◆ **Material provided**
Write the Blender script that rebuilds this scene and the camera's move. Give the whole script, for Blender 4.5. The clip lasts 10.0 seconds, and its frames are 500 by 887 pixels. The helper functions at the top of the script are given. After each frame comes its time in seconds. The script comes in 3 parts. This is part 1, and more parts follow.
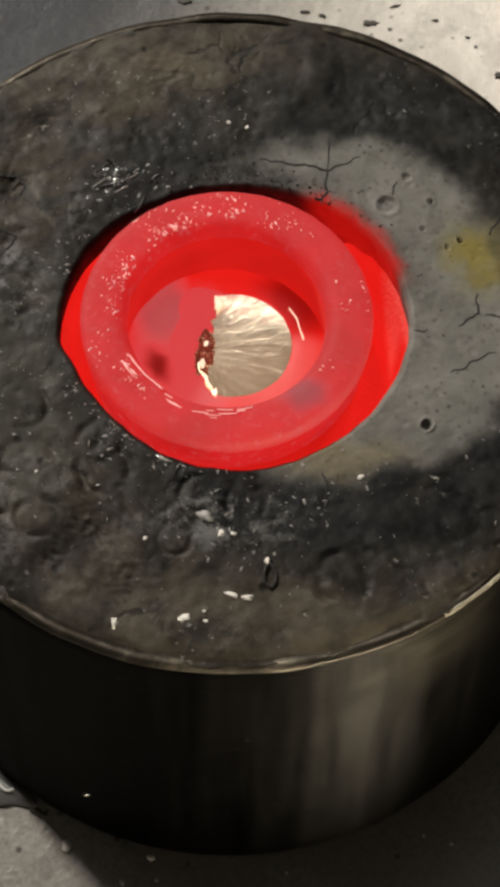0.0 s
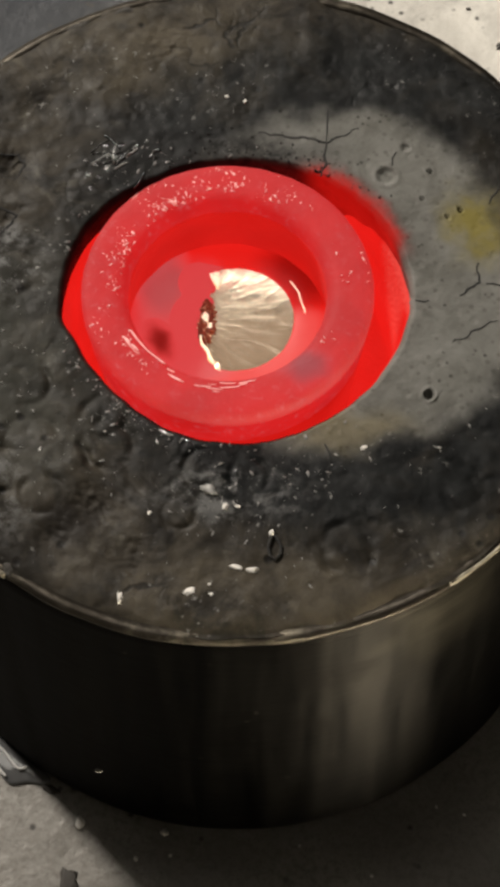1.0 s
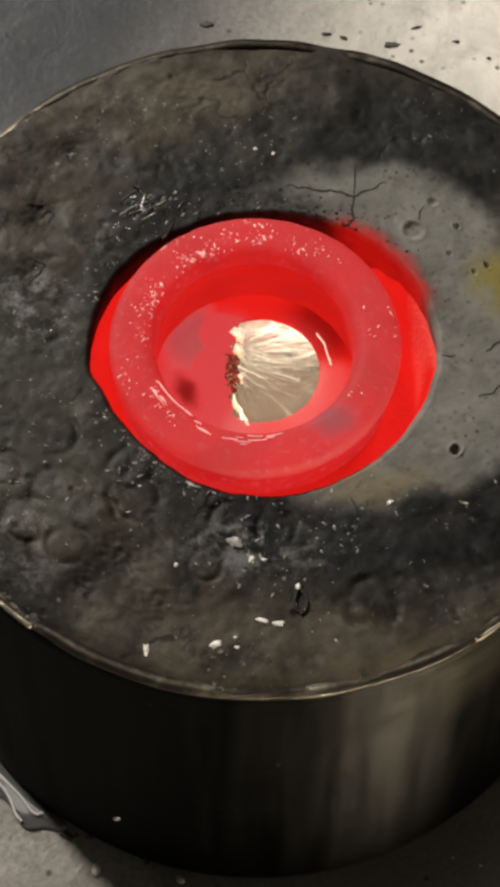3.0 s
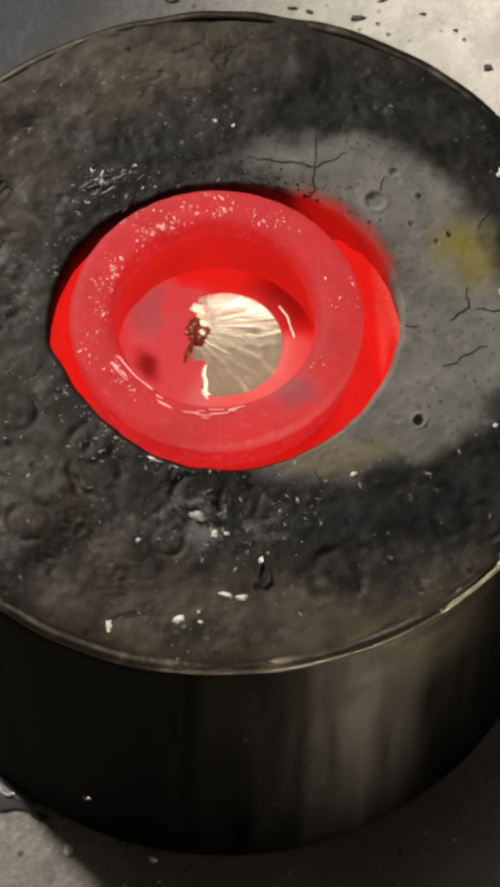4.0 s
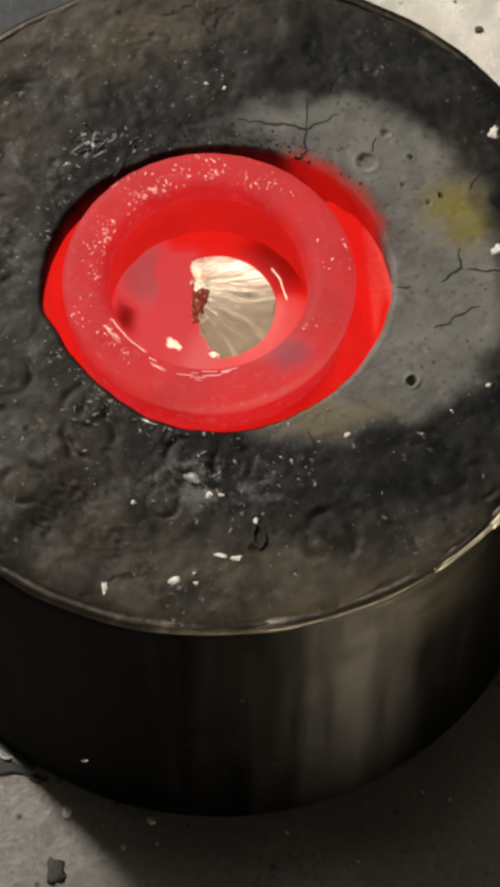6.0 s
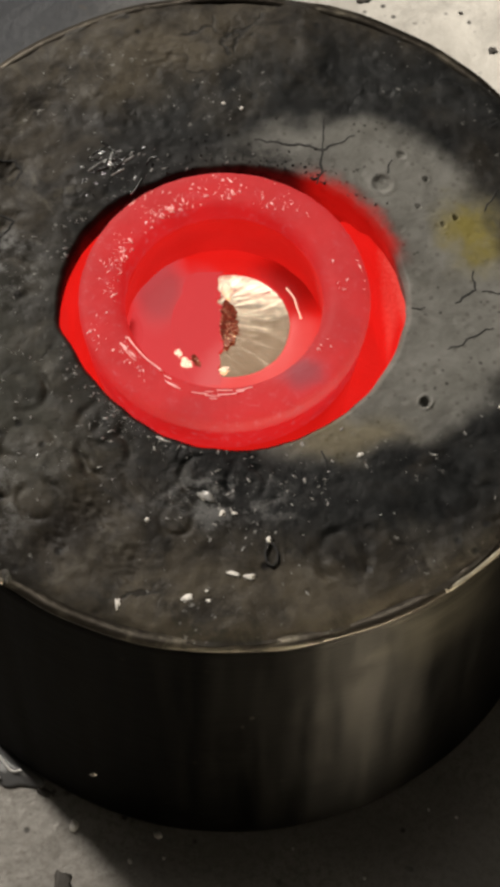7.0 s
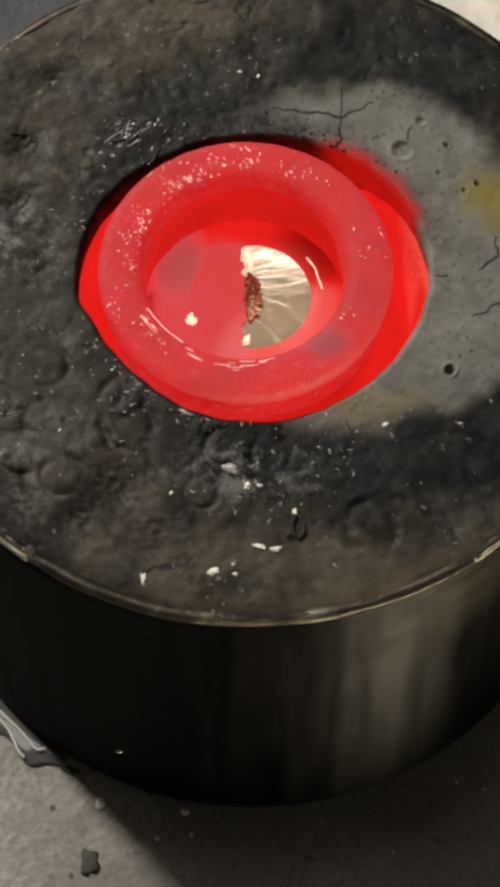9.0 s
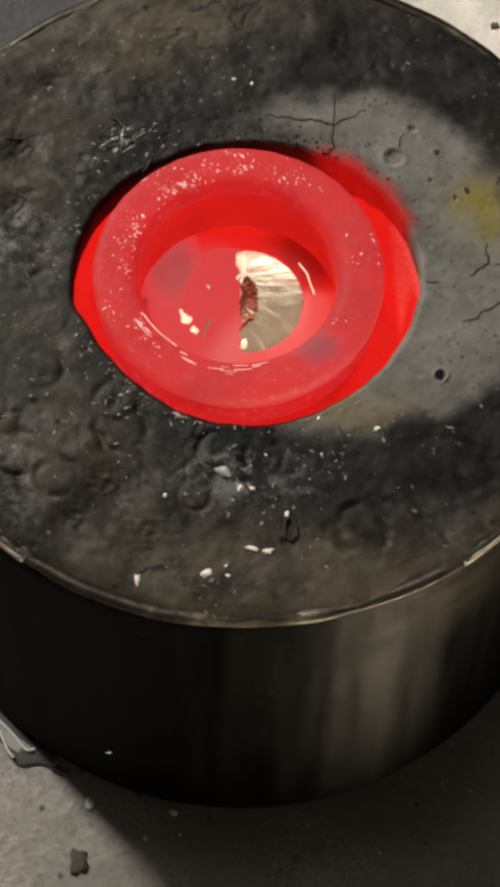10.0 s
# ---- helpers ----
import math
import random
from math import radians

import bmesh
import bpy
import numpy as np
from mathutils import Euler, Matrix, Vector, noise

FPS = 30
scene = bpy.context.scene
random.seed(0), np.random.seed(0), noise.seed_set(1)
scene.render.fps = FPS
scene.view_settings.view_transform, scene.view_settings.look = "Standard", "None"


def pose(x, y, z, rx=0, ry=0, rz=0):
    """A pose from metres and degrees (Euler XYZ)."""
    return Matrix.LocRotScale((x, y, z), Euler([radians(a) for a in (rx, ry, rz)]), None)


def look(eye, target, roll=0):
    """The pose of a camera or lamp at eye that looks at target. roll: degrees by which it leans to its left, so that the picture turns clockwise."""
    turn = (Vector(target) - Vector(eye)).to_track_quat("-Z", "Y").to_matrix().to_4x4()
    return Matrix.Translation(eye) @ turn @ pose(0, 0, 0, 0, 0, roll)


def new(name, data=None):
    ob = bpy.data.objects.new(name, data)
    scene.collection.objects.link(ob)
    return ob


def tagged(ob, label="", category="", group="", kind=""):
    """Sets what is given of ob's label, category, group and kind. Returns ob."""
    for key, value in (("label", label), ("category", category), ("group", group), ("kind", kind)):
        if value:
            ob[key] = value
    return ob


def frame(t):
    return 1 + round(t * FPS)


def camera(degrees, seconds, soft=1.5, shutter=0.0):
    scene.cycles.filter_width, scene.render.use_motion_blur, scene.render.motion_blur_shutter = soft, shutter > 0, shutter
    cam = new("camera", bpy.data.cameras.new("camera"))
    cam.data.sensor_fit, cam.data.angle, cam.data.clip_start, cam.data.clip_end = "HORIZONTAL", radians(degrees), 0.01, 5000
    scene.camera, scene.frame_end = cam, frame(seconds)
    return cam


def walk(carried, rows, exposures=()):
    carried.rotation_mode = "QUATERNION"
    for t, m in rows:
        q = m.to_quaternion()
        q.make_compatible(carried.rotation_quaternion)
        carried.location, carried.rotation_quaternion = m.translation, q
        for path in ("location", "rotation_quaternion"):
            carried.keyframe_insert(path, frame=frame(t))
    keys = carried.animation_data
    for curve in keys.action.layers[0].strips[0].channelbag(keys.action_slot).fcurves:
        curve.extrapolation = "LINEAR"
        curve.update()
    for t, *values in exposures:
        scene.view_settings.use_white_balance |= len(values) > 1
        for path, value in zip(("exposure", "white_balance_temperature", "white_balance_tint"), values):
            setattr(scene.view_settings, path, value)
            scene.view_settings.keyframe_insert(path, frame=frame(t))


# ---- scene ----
cam = camera(14.95, 10.0, soft=4.6)


def aim(eye, yaw, pitch, roll):
    """Camera pose from its place and its turn in degrees."""
    a, b = radians(yaw), radians(pitch)
    way = Vector((-math.sin(a) * math.cos(b), math.cos(a) * math.cos(b), math.sin(b)))
    return look(eye, Vector(eye) + way, roll)


PATH = (
    (0, (0.0026, -0.2537, 0.5908), -0.685, -63.971, 2.268),
    (0.5, (0.0064, -0.2547, 0.5914), -1.414, -64.061, 2.161),
    (1, (0.0067, -0.2562, 0.5903), 0.585, -64.494, 0.074),
    (1.5, (0.0009, -0.2526, 0.5908), -0.304, -64.100, 1.425),
    (2, (0.0067, -0.2489, 0.5931), -2.103, -63.879, 2.473),
    (2.5, (-0.0005, -0.2489, 0.5942), -0.971, -63.793, 2.204),
    (2.7, (-0.0024, -0.2497, 0.5947), -0.056, -63.598, 1.585),
    (3.8, (0.0044, -0.2522, 0.5907), 0.112, -64.067, 0.338),
    (4, (0.0056, -0.2522, 0.5897), -0.440, -64.090, 0.888),
    (4.5, (0.0082, -0.2528, 0.5922), -1.094, -63.731, 1.223),
    (5, (0.0081, -0.2521, 0.5924), -0.552, -63.749, 0.638),
    (5.5, (0.0093, -0.2559, 0.5913), -0.094, -64.507, -0.125),
    (5.7, (0.0081, -0.2546, 0.5901), -0.317, -65.005, 0.200),
    (6.8, (0.0032, -0.2549, 0.5917), -1.341, -64.881, 1.314),
    (7, (0.0028, -0.2539, 0.5937), -0.691, -64.697, 1.341),
    (7.5, (0.0018, -0.2543, 0.5918), 1.148, -64.446, -0.729),
    (8, (0.0025, -0.2565, 0.5924), -0.449, -64.707, 0.460),
    (8.5, (0.0028, -0.2594, 0.5942), -0.290, -64.588, -0.036),
    (9, (-0.0015, -0.2533, 0.5886), -0.207, -65.365, -0.044),
    (9.5, (-0.0030, -0.2526, 0.5896), -2.146, -65.561, 1.907),
    (10, (-0.0053, -0.2562, 0.5929), -1.767, -65.160, 1.713),
)
walk(cam, [(t, aim(eye, yaw, pitch, roll)) for t, eye, yaw, pitch, roll in PATH])

# ---- light: a dim workshop with a lamp at the back left; the other lights are unseen additions ----
world = bpy.data.worlds.new("workshop_air")
world.use_nodes = True
world.node_tree.nodes["Background"].inputs["Color"].default_value = (1.0, 0.95, 0.88, 1)
world.node_tree.nodes["Background"].inputs["Strength"].default_value = 0.004
scene.world = world


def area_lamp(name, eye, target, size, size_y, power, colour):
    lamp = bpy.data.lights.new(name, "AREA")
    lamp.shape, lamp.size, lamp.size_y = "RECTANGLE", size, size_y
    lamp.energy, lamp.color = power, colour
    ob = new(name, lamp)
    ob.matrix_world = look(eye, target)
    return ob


# extra unseen light added to brighten the floor and the furnace top
area_lamp("back_fill_light", (-0.62, 1.90, 1.5), (0.1, 0.2, 0.0), 0.55, 0.40, 19.5, (1.0, 0.94, 0.84))
# two unseen panels added overhead for the gold to mirror
area_lamp("gold_mirror_light", (-0.17, 0.49, 2.0), (-0.17, 0.41, 0.1), 0.56, 0.66, 2.75, (1.0, 0.94, 0.84))
area_lamp("gold_mirror_dim_light", (-0.14, 1.45, 2.0), (-0.17, 1.1, 0.1), 0.94, 0.90, 0.92, (1.0, 0.75, 0.58))
area_lamp("bench_lamp_light", (-1.12, 1.21, 1.45), (0, 0, 0.05), 0.20, 0.20, 64.0, (1.0, 0.93, 0.84))
# narrow unseen light added low in front to draw the streak on the drum
streak_lamp = area_lamp("drum_streak_light", (0.50, -0.86, 0.145), (0, 0, 0.132), 0.22, 0.05, 0.31, (1.0, 0.88, 0.68))
streak_lamp.data.spread = radians(18)

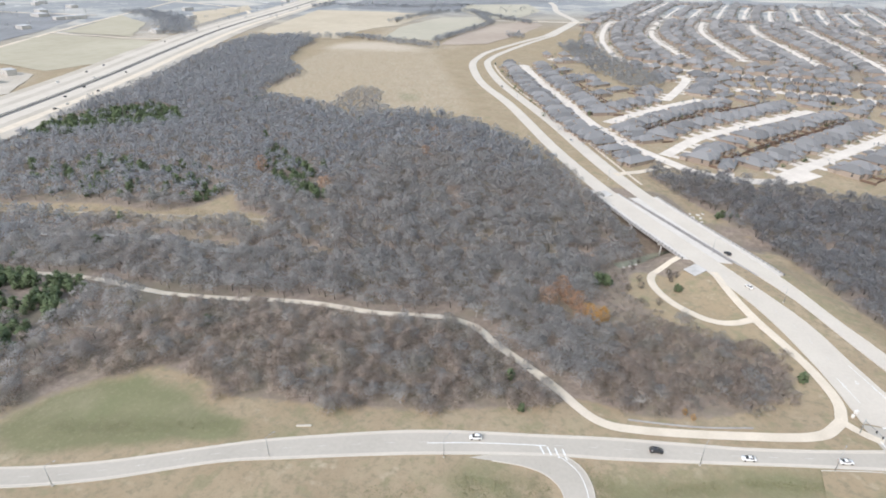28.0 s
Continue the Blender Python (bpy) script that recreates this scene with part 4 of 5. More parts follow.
def hip_roof(x0, x1, y0, y1, h, rise, eave=0.5):
    """A hipped roof over a rectangle, closed below, with its ridge along the longer side."""
    bm = bmesh.new()
    x0, x1, y0, y1 = x0 - eave, x1 + eave, y0 - eave, y1 + eave
    base = [bm.verts.new(p) for p in ((x0, y0, h), (x1, y0, h), (x1, y1, h), (x0, y1, h))]
    low = [bm.verts.new((v.co.x, v.co.y, h - 0.25)) for v in base]
    w, d = x1 - x0, y1 - y0
    if w > d:
        a, b = bm.verts.new((x0 + d / 2, (y0 + y1) / 2, h + rise)), bm.verts.new((x1 - d / 2, (y0 + y1) / 2, h + rise))
        bm.faces.new((base[0], base[1], b, a)), bm.faces.new((base[1], base[2], b)), bm.faces.new((base[2], base[3], a, b)), bm.faces.new((base[3], base[0], a))
    else:
        a, b = bm.verts.new(((x0 + x1) / 2, y0 + w / 2, h + rise)), bm.verts.new(((x0 + x1) / 2, y1 - w / 2, h + rise))
        bm.faces.new((base[0], base[1], a)), bm.faces.new((base[1], base[2], b, a)), bm.faces.new((base[2], base[3], b)), bm.faces.new((base[3], base[0], a, b))
    for k in range(4):
        bm.faces.new((base[k], low[k], low[(k + 1) % 4], base[(k + 1) % 4]))
    bm.faces.new(low[::-1])
    return finish(bm, "roof", M_ROOF)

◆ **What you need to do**
Copy out exactly the lines from the one with "radians(degrees), 0.01, 5000" through the one with "return look(eye, Vector(eye) + way, roll)", counting both ends, and no other lines.

◆ **Exercise solution**
    cam.data.sensor_fit, cam.data.angle, cam.data.clip_start, cam.data.clip_end = "HORIZONTAL", radians(degrees), 0.01, 5000
    scene.camera, scene.frame_end = cam, frame(seconds)
    return cam


def walk(carried, rows, exposures=()):
    carried.rotation_mode = "QUATERNION"
    for t, m in rows:
        q = m.to_quaternion()
        q.make_compatible(carried.rotation_quaternion)
        carried.location, carried.rotation_quaternion = m.translation, q
        for path in ("location", "rotation_quaternion"):
            carried.keyframe_insert(path, frame=frame(t))
    keys = carried.animation_data
    for curve in keys.action.layers[0].strips[0].channelbag(keys.action_slot).fcurves:
        curve.extrapolation = "LINEAR"
        curve.update()
    for t, *values in exposures:
        scene.view_settings.use_white_balance |= len(values) > 1
        for path, value in zip(("exposure", "white_balance_temperature", "white_balance_tint"), values):
            setattr(scene.view_settings, path, value)
            scene.view_settings.keyframe_insert(path, frame=frame(t))


# ---- scene ----
cam = camera(14.95, 10.0, soft=4.6)


def aim(eye, yaw, pitch, roll):
    """Camera pose from its place and its turn in degrees."""
    a, b = radians(yaw), radians(pitch)
    way = Vector((-math.sin(a) * math.cos(b), math.cos(a) * math.cos(b), math.sin(b)))
    return look(eye, Vector(eye) + way, roll)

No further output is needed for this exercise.